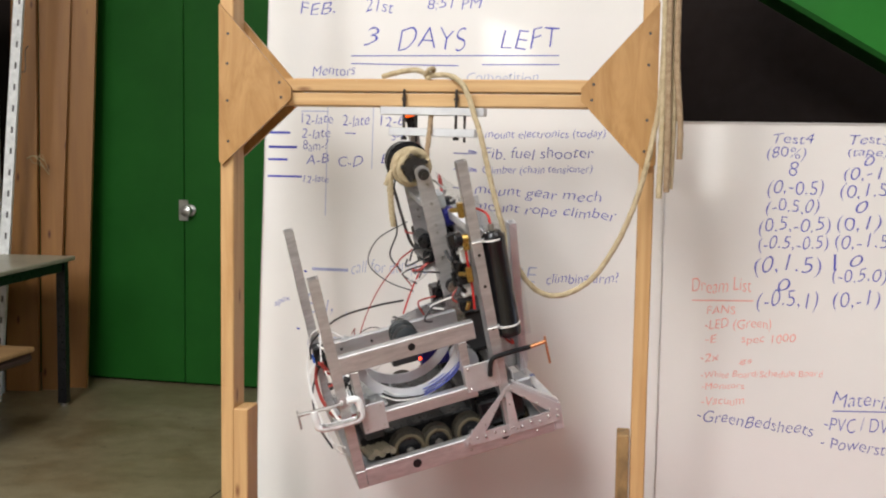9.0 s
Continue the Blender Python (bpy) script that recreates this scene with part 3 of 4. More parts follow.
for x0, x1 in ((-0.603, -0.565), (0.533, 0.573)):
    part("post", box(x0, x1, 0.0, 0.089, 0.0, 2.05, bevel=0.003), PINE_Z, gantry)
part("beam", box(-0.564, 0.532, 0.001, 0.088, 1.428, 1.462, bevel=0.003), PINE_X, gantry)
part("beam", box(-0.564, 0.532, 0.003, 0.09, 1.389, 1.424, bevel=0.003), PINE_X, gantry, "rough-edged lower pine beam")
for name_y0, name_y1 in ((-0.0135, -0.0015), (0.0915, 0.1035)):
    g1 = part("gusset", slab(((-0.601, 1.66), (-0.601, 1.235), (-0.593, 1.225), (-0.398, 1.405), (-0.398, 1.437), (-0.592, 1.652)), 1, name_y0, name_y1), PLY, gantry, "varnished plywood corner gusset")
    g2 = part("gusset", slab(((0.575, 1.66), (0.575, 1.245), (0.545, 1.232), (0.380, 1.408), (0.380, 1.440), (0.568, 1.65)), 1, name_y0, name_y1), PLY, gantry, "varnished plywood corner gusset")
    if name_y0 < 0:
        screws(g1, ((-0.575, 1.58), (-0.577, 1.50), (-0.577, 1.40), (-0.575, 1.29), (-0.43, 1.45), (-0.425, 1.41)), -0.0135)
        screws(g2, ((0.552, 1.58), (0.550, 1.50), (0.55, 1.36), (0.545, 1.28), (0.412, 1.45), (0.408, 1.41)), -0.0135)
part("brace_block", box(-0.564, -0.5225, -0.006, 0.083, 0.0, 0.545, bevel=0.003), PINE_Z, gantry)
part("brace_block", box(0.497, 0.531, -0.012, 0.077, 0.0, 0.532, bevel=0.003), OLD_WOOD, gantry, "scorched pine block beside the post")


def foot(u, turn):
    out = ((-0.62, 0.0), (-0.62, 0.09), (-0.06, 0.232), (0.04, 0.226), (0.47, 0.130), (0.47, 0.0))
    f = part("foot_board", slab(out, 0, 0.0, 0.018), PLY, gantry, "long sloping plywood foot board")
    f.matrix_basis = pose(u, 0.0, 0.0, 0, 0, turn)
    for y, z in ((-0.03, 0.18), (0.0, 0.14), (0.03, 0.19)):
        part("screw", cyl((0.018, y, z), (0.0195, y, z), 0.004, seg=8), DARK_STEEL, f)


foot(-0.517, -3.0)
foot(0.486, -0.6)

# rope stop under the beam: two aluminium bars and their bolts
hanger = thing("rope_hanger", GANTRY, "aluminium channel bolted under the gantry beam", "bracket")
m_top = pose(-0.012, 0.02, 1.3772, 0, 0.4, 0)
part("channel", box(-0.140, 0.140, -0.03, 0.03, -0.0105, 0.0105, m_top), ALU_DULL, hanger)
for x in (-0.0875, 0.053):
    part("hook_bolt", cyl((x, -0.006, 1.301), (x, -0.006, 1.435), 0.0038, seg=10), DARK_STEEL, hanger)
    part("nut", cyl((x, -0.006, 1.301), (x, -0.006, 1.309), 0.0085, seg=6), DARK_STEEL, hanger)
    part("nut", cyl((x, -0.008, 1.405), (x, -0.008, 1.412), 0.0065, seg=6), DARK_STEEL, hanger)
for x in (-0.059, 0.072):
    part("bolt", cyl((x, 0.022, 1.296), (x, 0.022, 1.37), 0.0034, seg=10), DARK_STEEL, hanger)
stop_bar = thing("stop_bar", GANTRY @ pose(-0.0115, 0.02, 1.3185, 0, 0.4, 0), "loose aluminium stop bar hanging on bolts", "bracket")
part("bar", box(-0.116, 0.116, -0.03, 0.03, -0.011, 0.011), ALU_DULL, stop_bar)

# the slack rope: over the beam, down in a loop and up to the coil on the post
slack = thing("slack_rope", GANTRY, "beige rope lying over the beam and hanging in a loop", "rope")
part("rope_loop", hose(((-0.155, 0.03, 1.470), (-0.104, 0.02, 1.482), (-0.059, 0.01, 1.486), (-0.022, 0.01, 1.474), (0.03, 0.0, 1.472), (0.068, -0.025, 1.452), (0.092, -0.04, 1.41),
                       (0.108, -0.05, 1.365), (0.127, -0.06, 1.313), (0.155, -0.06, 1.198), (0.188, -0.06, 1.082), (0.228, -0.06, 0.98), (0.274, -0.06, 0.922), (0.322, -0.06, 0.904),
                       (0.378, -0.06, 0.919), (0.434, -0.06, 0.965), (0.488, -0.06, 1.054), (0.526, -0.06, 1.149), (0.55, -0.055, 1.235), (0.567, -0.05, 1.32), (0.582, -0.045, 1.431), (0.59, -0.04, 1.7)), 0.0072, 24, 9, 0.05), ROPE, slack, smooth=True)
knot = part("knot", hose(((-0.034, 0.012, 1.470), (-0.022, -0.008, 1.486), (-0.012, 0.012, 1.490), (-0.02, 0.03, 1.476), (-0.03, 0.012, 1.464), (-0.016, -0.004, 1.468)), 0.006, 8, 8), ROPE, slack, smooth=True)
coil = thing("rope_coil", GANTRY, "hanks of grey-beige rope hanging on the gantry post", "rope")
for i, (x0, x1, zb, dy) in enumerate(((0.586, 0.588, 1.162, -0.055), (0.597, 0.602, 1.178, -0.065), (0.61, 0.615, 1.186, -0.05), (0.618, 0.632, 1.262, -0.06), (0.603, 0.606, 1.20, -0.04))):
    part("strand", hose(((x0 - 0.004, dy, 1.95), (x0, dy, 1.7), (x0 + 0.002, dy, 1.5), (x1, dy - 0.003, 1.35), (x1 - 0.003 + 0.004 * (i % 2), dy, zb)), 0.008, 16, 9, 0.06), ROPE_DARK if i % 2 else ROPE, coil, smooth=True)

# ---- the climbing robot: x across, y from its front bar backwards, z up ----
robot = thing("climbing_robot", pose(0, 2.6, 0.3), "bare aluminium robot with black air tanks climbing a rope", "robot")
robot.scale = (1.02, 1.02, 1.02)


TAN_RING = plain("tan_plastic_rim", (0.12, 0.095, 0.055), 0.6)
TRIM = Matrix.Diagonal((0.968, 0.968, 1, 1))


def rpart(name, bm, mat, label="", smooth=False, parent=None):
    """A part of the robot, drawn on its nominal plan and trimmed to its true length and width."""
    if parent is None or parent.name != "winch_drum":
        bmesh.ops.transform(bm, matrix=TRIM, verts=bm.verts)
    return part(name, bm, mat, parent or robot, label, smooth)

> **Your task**
Reproduce the data verbatim. Do not carry any picture into the copy.

> **Output**
9.0 s
Continue the Blender Python (bpy) script that recreates this scene with part 3 of 4. More parts follow.
for x0, x1 in ((-0.603, -0.565), (0.533, 0.573)):
    part("post", box(x0, x1, 0.0, 0.089, 0.0, 2.05, bevel=0.003), PINE_Z, gantry)
part("beam", box(-0.564, 0.532, 0.001, 0.088, 1.428, 1.462, bevel=0.003), PINE_X, gantry)
part("beam", box(-0.564, 0.532, 0.003, 0.09, 1.389, 1.424, bevel=0.003), PINE_X, gantry, "rough-edged lower pine beam")
for name_y0, name_y1 in ((-0.0135, -0.0015), (0.0915, 0.1035)):
    g1 = part("gusset", slab(((-0.601, 1.66), (-0.601, 1.235), (-0.593, 1.225), (-0.398, 1.405), (-0.398, 1.437), (-0.592, 1.652)), 1, name_y0, name_y1), PLY, gantry, "varnished plywood corner gusset")
    g2 = part("gusset", slab(((0.575, 1.66), (0.575, 1.245), (0.545, 1.232), (0.380, 1.408), (0.380, 1.440), (0.568, 1.65)), 1, name_y0, name_y1), PLY, gantry, "varnished plywood corner gusset")
    if name_y0 < 0:
        screws(g1, ((-0.575, 1.58), (-0.577, 1.50), (-0.577, 1.40), (-0.575, 1.29), (-0.43, 1.45), (-0.425, 1.41)), -0.0135)
        screws(g2, ((0.552, 1.58), (0.550, 1.50), (0.55, 1.36), (0.545, 1.28), (0.412, 1.45), (0.408, 1.41)), -0.0135)
part("brace_block", box(-0.564, -0.5225, -0.006, 0.083, 0.0, 0.545, bevel=0.003), PINE_Z, gantry)
part("brace_block", box(0.497, 0.531, -0.012, 0.077, 0.0, 0.532, bevel=0.003), OLD_WOOD, gantry, "scorched pine block beside the post")


def foot(u, turn):
    out = ((-0.62, 0.0), (-0.62, 0.09), (-0.06, 0.232), (0.04, 0.226), (0.47, 0.130), (0.47, 0.0))
    f = part("foot_board", slab(out, 0, 0.0, 0.018), PLY, gantry, "long sloping plywood foot board")
    f.matrix_basis = pose(u, 0.0, 0.0, 0, 0, turn)
    for y, z in ((-0.03, 0.18), (0.0, 0.14), (0.03, 0.19)):
        part("screw", cyl((0.018, y, z), (0.0195, y, z), 0.004, seg=8), DARK_STEEL, f)


foot(-0.517, -3.0)
foot(0.486, -0.6)

# rope stop under the beam: two aluminium bars and their bolts
hanger = thing("rope_hanger", GANTRY, "aluminium channel bolted under the gantry beam", "bracket")
m_top = pose(-0.012, 0.02, 1.3772, 0, 0.4, 0)
part("channel", box(-0.140, 0.140, -0.03, 0.03, -0.0105, 0.0105, m_top), ALU_DULL, hanger)
for x in (-0.0875, 0.053):
    part("hook_bolt", cyl((x, -0.006, 1.301), (x, -0.006, 1.435), 0.0038, seg=10), DARK_STEEL, hanger)
    part("nut", cyl((x, -0.006, 1.301), (x, -0.006, 1.309), 0.0085, seg=6), DARK_STEEL, hanger)
    part("nut", cyl((x, -0.008, 1.405), (x, -0.008, 1.412), 0.0065, seg=6), DARK_STEEL, hanger)
for x in (-0.059, 0.072):
    part("bolt", cyl((x, 0.022, 1.296), (x, 0.022, 1.37), 0.0034, seg=10), DARK_STEEL, hanger)
stop_bar = thing("stop_bar", GANTRY @ pose(-0.0115, 0.02, 1.3185, 0, 0.4, 0), "loose aluminium stop bar hanging on bolts", "bracket")
part("bar", box(-0.116, 0.116, -0.03, 0.03, -0.011, 0.011), ALU_DULL, stop_bar)

# the slack rope: over the beam, down in a loop and up to the coil on the post
slack = thing("slack_rope", GANTRY, "beige rope lying over the beam and hanging in a loop", "rope")
part("rope_loop", hose(((-0.155, 0.03, 1.470), (-0.104, 0.02, 1.482), (-0.059, 0.01, 1.486), (-0.022, 0.01, 1.474), (0.03, 0.0, 1.472), (0.068, -0.025, 1.452), (0.092, -0.04, 1.41),
                       (0.108, -0.05, 1.365), (0.127, -0.06, 1.313), (0.155, -0.06, 1.198), (0.188, -0.06, 1.082), (0.228, -0.06, 0.98), (0.274, -0.06, 0.922), (0.322, -0.06, 0.904),
                       (0.378, -0.06, 0.919), (0.434, -0.06, 0.965), (0.488, -0.06, 1.054), (0.526, -0.06, 1.149), (0.55, -0.055, 1.235), (0.567, -0.05, 1.32), (0.582, -0.045, 1.431), (0.59, -0.04, 1.7)), 0.0072, 24, 9, 0.05), ROPE, slack, smooth=True)
knot = part("knot", hose(((-0.034, 0.012, 1.470), (-0.022, -0.008, 1.486), (-0.012, 0.012, 1.490), (-0.02, 0.03, 1.476), (-0.03, 0.012, 1.464), (-0.016, -0.004, 1.468)), 0.006, 8, 8), ROPE, slack, smooth=True)
coil = thing("rope_coil", GANTRY, "hanks of grey-beige rope hanging on the gantry post", "rope")
for i, (x0, x1, zb, dy) in enumerate(((0.586, 0.588, 1.162, -0.055), (0.597, 0.602, 1.178, -0.065), (0.61, 0.615, 1.186, -0.05), (0.618, 0.632, 1.262, -0.06), (0.603, 0.606, 1.20, -0.04))):
    part("strand", hose(((x0 - 0.004, dy, 1.95), (x0, dy, 1.7), (x0 + 0.002, dy, 1.5), (x1, dy - 0.003, 1.35), (x1 - 0.003 + 0.004 * (i % 2), dy, zb)), 0.008, 16, 9, 0.06), ROPE_DARK if i % 2 else ROPE, coil, smooth=True)

# ---- the climbing robot: x across, y from its front bar backwards, z up ----
robot = thing("climbing_robot", pose(0, 2.6, 0.3), "bare aluminium robot with black air tanks climbing a rope", "robot")
robot.scale = (1.02, 1.02, 1.02)


TAN_RING = plain("tan_plastic_rim", (0.12, 0.095, 0.055), 0.6)
TRIM = Matrix.Diagonal((0.968, 0.968, 1, 1))


def rpart(name, bm, mat, label="", smooth=False, parent=None):
    """A part of the robot, drawn on its nominal plan and trimmed to its true length and width."""
    if parent is None or parent.name != "winch_drum":
        bmesh.ops.transform(bm, matrix=TRIM, verts=bm.verts)
    return part(name, bm, mat, parent or robot, label, smooth)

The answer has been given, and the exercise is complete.